Obama responded, “Absolutely."

“I don’t blame the media for that. What’s the famous saying about local news casts, if it bleeds it leads," Obama said. "You show crime stories and you show fires. That’s what folks watch. It’s all about ratings."

"The problems of terrorism and dysfuntion and chaos along with plane crashes, that’s the equivalent when it comes to covering international affairs," he continued. "There is just not going to be a lot of interest in a headline story that we have cut infant mortality, or that extreme poverty has been slashed.”

He added that “climate change is happening at such a broad scale” that it’s “a hard story for the media to tell.”

But he said that terror groups like the Islamic State should be covered.

“It is entirely legitimate for the American people to be deeply concerned when you’ve got a bunch of violent, vicious zealots who behead people or randomly shoot a bunch of folks in a deli in Paris,” Obama said. “We devote enormous resources to that, and it is right and appropriate for us to be vigilant and aggressive in trying to deal with that — the same way a big city mayor’s got to cut the crime rate down if he wants that city to thrive.”

During the domestic policy portion of the interview, when asked about political polarization, Obama blamed gerrymandering, the Senate filibuster and a fragmented news media.

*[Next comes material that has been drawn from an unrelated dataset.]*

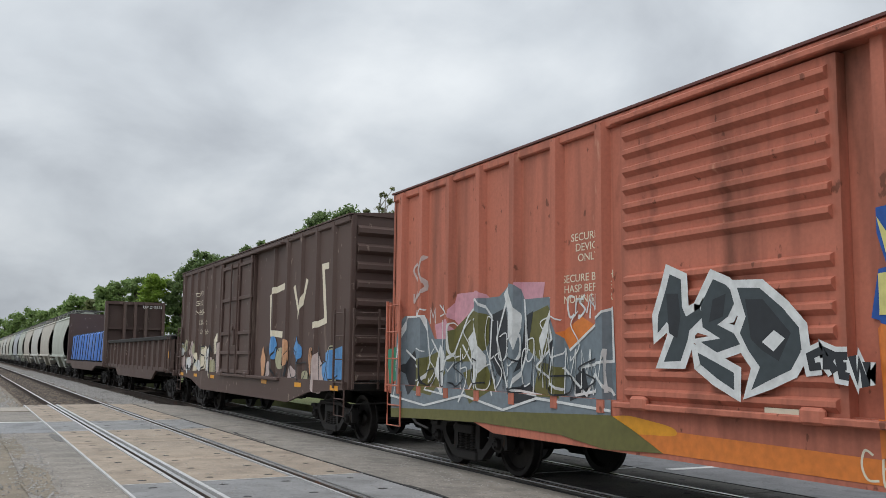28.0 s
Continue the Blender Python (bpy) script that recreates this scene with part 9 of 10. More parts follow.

“The balkanization of the media means that we just don't have a common place where we get common facts and a common worldview the way we did 20, 30 years ago, and that just keeps on accelerating, you know, and I'm not the first to observe this,” Obama said. “You've got the Fox News/Rush Limbaugh folks and then you've got the MSNBC folks and the — I don't know where Vox falls into that, but you guys are, I guess, for the brainiac-nerd types. But the point is that technology which brings the world to us also allows us to narrow our point of view. That's contributed to it.”